>> Start

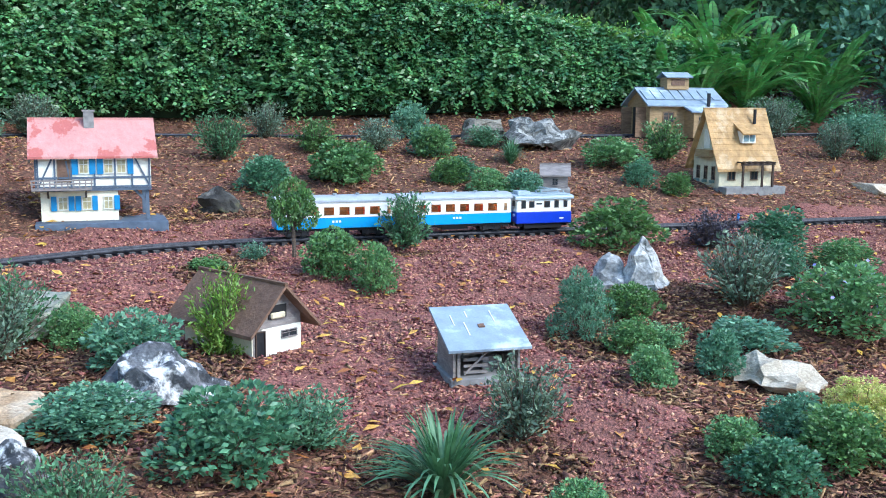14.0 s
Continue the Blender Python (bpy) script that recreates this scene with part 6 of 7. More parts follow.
def locomotive(line, s):
    (x, y, z), a = on_track(line, s)
    L, W = 0.222, 0.112
    root = thing("electric_locomotive", x, y, z, a, "deep blue and white electric model locomotive with rooftop gear", "locomotive")
    part("lower_body", boxes(((0, 0, 0.048), (L, W, 0.042))), P_DEEPBLUE, root, "deep blue lower side", 0.002)
    part("upper_body", boxes(((0, 0, 0.093), (L - 0.004, W - 0.004, 0.048))), P_COACHWHITE, root, "white upper side", 0.002)
    part("roof", roof_shape(L + 0.012, W + 0.004, 0.117, 0.010), P_PALEBLUE, root, "pale blue grey roof")
    for sd in (-1, 1):
        for c, w, h in ((-0.082, 0.014, 0.026), (-0.05, 0.018, 0.020), (0.012, 0.020, 0.020), (0.05, 0.014, 0.024), (0.086, 0.012, 0.022)):
            fr = part("window", boxes(((c, sd * (W / 2 - 0.002), 0.098), (w + 0.004, 0.003, h + 0.004))), P_BROWNFRAME, root)
            part("pane", boxes(((c, sd * (W / 2 - 0.0005), 0.098), (w, 0.0024, h))), G_DARK, fr)
        part("lettering_bar", boxes(((-0.02, sd * (W / 2 - 0.0012), 0.100), (0.022, 0.002, 0.005))), P_BLACK, root)
        part("lettering_bar", boxes(((0.07, sd * (W / 2 + 0.0006), 0.045), (0.016, 0.0012, 0.005))), P_COACHWHITE, root)
    for e in (-1, 1):
        for c in (-0.028, 0.028):
            part("end_window", boxes(((e * (L / 2 - 0.001), c, 0.100), (0.003, 0.024, 0.022))), G_DARK, root)
        for c in (-0.035, 0.035):
            part("headlight", rod(bmesh.new(), (e * L / 2, c, 0.058), (e * (L / 2 + 0.005), c, 0.058), 0.006, None, 12), P_SILVER, root)
        part("buffer_beam", boxes(((e * (L / 2 + 0.004), 0, 0.026), (0.010, 0.09, 0.014))), P_BLACK, root)
        bm = bmesh.new()
        rod(bm, (e * (L / 2 + 0.006), 0, 0.026), (e * (L / 2 + 0.02), 0, 0.026), 0.005)
        part("coupler", bm, P_BLACK, root)
    part("roof_walk", boxes(((0.0, 0.036, 0.133), (L - 0.02, 0.02, 0.003)), ((0.0, -0.036, 0.133), (L - 0.02, 0.02, 0.003))), P_PALEBLUE, root)
    part("resistor_box", boxes(((-0.07, 0, 0.138), (0.05, 0.05, 0.014))), P_PALEBLUE, root, bevel=0.002)
    bm = bmesh.new()
    for sd in (-1, 1):
        for e in (0.0, 0.09):
            rod(bm, (e, sd * 0.025, 0.134), (e, sd * 0.025, 0.144), 0.003)
        beam(bm, (0.0, sd * 0.02, 0.144), (0.085, sd * 0.012, 0.148), 0.003, 0.003)
        beam(bm, (0.085, sd * 0.012, 0.148), (0.02, sd * 0.02, 0.152), 0.003, 0.003)
    beam(bm, (0.02, -0.045, 0.153), (0.02, 0.045, 0.153), 0.004, 0.003)
    beam(bm, (0.032, -0.045, 0.153), (0.032, 0.045, 0.153), 0.004, 0.003)
    part("pantograph", bm, P_PALEBLUE, root, "folded pale pantograph")
    part("underframe", boxes(((0, 0, 0.022), (L - 0.02, 0.075, 0.014))), P_BLACK, root)
    for sd in (-1, 1):
        part("axle_guard", boxes(((0, sd * 0.042, 0.017), (0.15, 0.006, 0.016))), P_BLACK, root)
    wheels(root, (-0.055, 0.0, 0.055), 0.015)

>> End

> **BRIEF**: Output the material word for word, omitting its pictures.

> **ANSWER FOR THE TASK**:
14.0 s
Continue the Blender Python (bpy) script that recreates this scene with part 6 of 7. More parts follow.
def locomotive(line, s):
    (x, y, z), a = on_track(line, s)
    L, W = 0.222, 0.112
    root = thing("electric_locomotive", x, y, z, a, "deep blue and white electric model locomotive with rooftop gear", "locomotive")
    part("lower_body", boxes(((0, 0, 0.048), (L, W, 0.042))), P_DEEPBLUE, root, "deep blue lower side", 0.002)
    part("upper_body", boxes(((0, 0, 0.093), (L - 0.004, W - 0.004, 0.048))), P_COACHWHITE, root, "white upper side", 0.002)
    part("roof", roof_shape(L + 0.012, W + 0.004, 0.117, 0.010), P_PALEBLUE, root, "pale blue grey roof")
    for sd in (-1, 1):
        for c, w, h in ((-0.082, 0.014, 0.026), (-0.05, 0.018, 0.020), (0.012, 0.020, 0.020), (0.05, 0.014, 0.024), (0.086, 0.012, 0.022)):
            fr = part("window", boxes(((c, sd * (W / 2 - 0.002), 0.098), (w + 0.004, 0.003, h + 0.004))), P_BROWNFRAME, root)
            part("pane", boxes(((c, sd * (W / 2 - 0.0005), 0.098), (w, 0.0024, h))), G_DARK, fr)
        part("lettering_bar", boxes(((-0.02, sd * (W / 2 - 0.0012), 0.100), (0.022, 0.002, 0.005))), P_BLACK, root)
        part("lettering_bar", boxes(((0.07, sd * (W / 2 + 0.0006), 0.045), (0.016, 0.0012, 0.005))), P_COACHWHITE, root)
    for e in (-1, 1):
        for c in (-0.028, 0.028):
            part("end_window", boxes(((e * (L / 2 - 0.001), c, 0.100), (0.003, 0.024, 0.022))), G_DARK, root)
        for c in (-0.035, 0.035):
            part("headlight", rod(bmesh.new(), (e * L / 2, c, 0.058), (e * (L / 2 + 0.005), c, 0.058), 0.006, None, 12), P_SILVER, root)
        part("buffer_beam", boxes(((e * (L / 2 + 0.004), 0, 0.026), (0.010, 0.09, 0.014))), P_BLACK, root)
        bm = bmesh.new()
        rod(bm, (e * (L / 2 + 0.006), 0, 0.026), (e * (L / 2 + 0.02), 0, 0.026), 0.005)
        part("coupler", bm, P_BLACK, root)
    part("roof_walk", boxes(((0.0, 0.036, 0.133), (L - 0.02, 0.02, 0.003)), ((0.0, -0.036, 0.133), (L - 0.02, 0.02, 0.003))), P_PALEBLUE, root)
    part("resistor_box", boxes(((-0.07, 0, 0.138), (0.05, 0.05, 0.014))), P_PALEBLUE, root, bevel=0.002)
    bm = bmesh.new()
    for sd in (-1, 1):
        for e in (0.0, 0.09):
            rod(bm, (e, sd * 0.025, 0.134), (e, sd * 0.025, 0.144), 0.003)
        beam(bm, (0.0, sd * 0.02, 0.144), (0.085, sd * 0.012, 0.148), 0.003, 0.003)
        beam(bm, (0.085, sd * 0.012, 0.148), (0.02, sd * 0.02, 0.152), 0.003, 0.003)
    beam(bm, (0.02, -0.045, 0.153), (0.02, 0.045, 0.153), 0.004, 0.003)
    beam(bm, (0.032, -0.045, 0.153), (0.032, 0.045, 0.153), 0.004, 0.003)
    part("pantograph", bm, P_PALEBLUE, root, "folded pale pantograph")
    part("underframe", boxes(((0, 0, 0.022), (L - 0.02, 0.075, 0.014))), P_BLACK, root)
    for sd in (-1, 1):
        part("axle_guard", boxes(((0, sd * 0.042, 0.017), (0.15, 0.006, 0.016))), P_BLACK, root)
    wheels(root, (-0.055, 0.0, 0.055), 0.015)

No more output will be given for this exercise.